#### Aim of the task:
Give the count of lines containing the string "roll", with no other output.

□ □ □

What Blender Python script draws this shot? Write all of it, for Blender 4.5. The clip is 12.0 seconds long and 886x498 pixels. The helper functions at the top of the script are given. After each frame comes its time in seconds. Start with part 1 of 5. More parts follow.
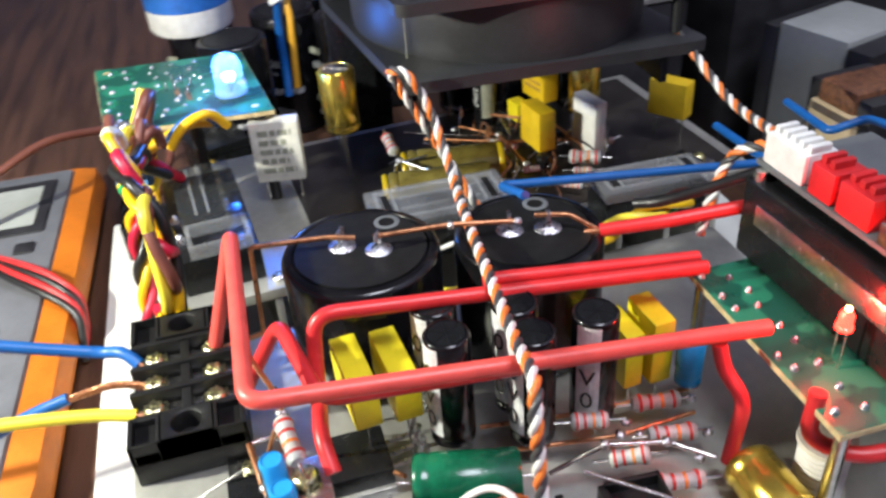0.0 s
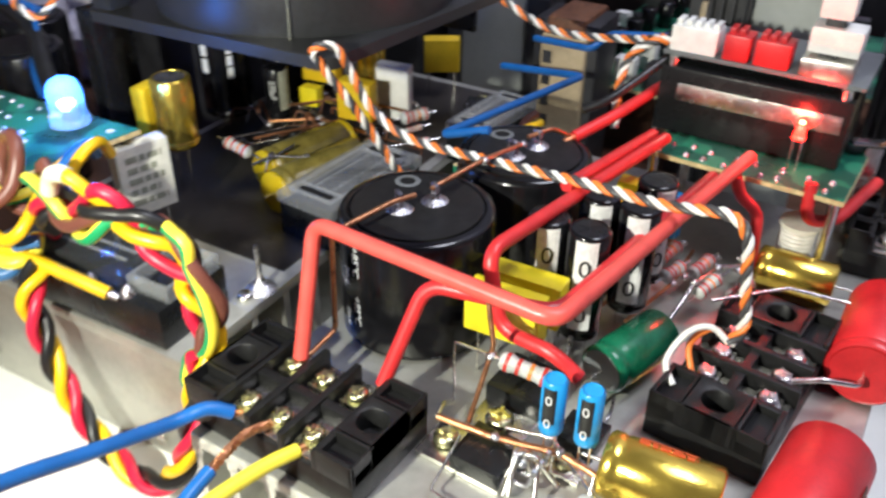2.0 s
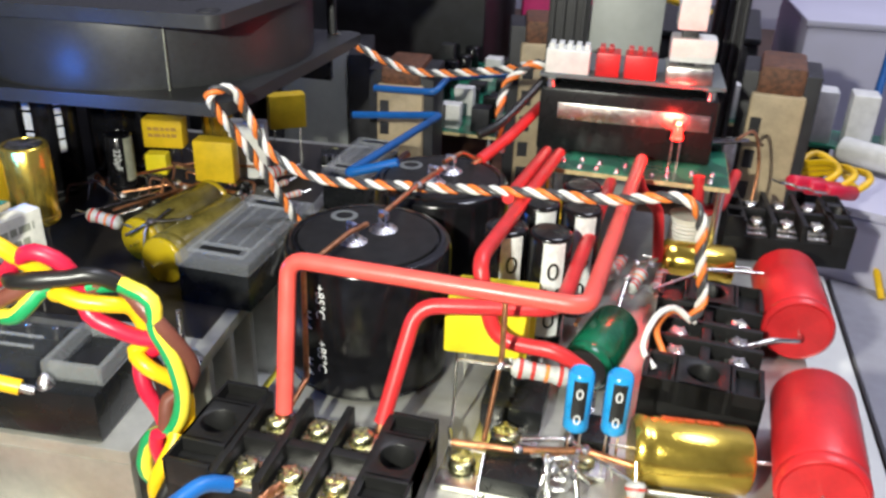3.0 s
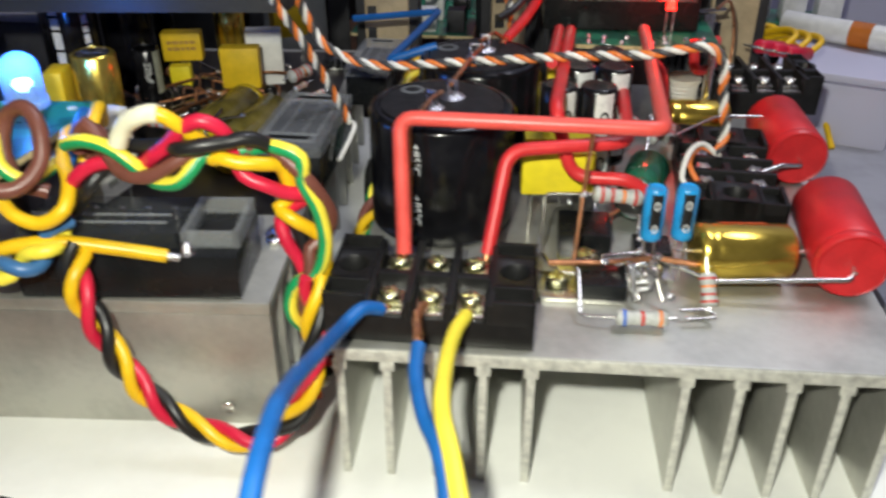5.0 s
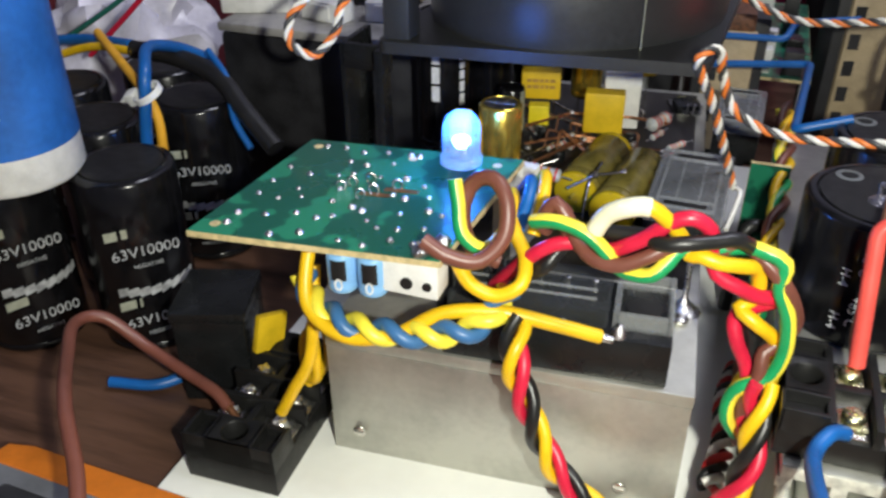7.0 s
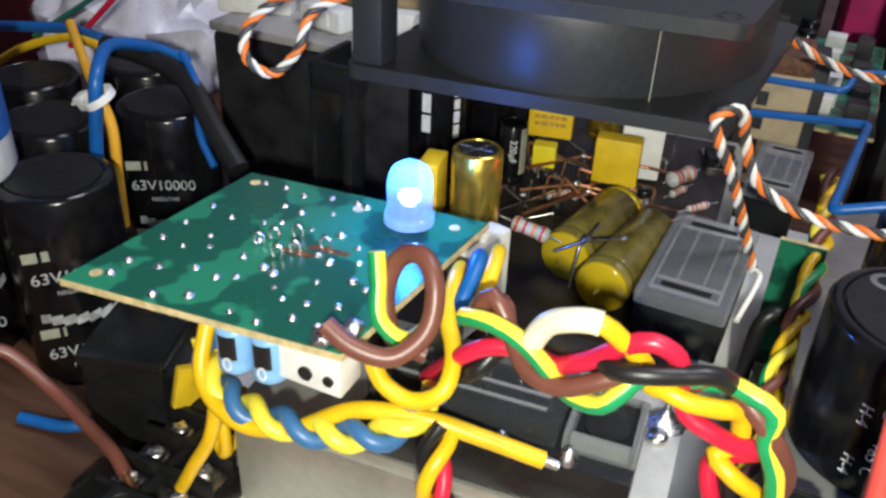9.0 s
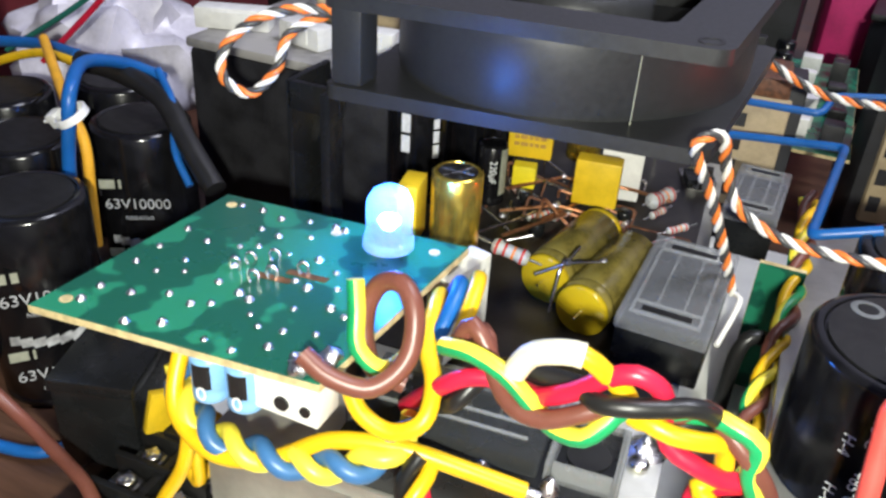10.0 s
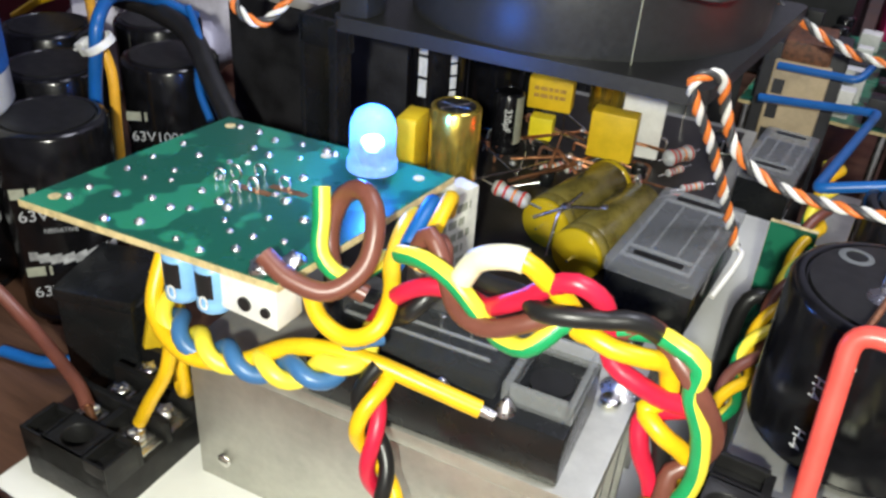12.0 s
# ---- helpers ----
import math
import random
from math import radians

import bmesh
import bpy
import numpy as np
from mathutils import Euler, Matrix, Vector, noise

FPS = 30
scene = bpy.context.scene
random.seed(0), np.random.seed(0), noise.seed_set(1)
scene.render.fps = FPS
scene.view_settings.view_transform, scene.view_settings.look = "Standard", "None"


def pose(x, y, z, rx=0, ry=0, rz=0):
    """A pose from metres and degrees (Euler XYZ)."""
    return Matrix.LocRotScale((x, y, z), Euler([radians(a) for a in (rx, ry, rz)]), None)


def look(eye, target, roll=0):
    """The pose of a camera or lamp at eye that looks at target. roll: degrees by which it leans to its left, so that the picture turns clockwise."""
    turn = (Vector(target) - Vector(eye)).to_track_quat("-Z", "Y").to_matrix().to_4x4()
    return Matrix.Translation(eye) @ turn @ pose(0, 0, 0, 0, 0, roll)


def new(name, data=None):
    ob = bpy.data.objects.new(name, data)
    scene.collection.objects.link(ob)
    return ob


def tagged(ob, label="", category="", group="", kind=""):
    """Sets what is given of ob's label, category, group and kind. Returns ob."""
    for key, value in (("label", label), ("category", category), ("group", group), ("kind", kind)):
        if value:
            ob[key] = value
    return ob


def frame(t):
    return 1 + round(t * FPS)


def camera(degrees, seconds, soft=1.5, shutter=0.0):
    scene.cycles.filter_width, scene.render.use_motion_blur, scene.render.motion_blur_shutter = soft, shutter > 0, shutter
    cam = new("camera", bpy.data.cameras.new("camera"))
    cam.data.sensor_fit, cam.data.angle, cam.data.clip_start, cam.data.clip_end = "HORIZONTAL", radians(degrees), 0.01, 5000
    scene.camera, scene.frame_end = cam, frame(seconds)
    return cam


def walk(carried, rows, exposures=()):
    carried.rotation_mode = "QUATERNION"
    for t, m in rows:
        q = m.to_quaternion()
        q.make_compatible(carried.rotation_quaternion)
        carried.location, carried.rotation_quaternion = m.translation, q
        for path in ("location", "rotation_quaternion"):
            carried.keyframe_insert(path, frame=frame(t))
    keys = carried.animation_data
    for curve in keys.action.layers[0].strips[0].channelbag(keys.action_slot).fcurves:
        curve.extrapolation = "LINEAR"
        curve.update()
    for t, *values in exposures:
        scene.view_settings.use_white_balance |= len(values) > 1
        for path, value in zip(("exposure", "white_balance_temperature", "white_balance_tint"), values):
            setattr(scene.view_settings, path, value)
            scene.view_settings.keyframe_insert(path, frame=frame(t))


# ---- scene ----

□ □ □

#### Full solution:
3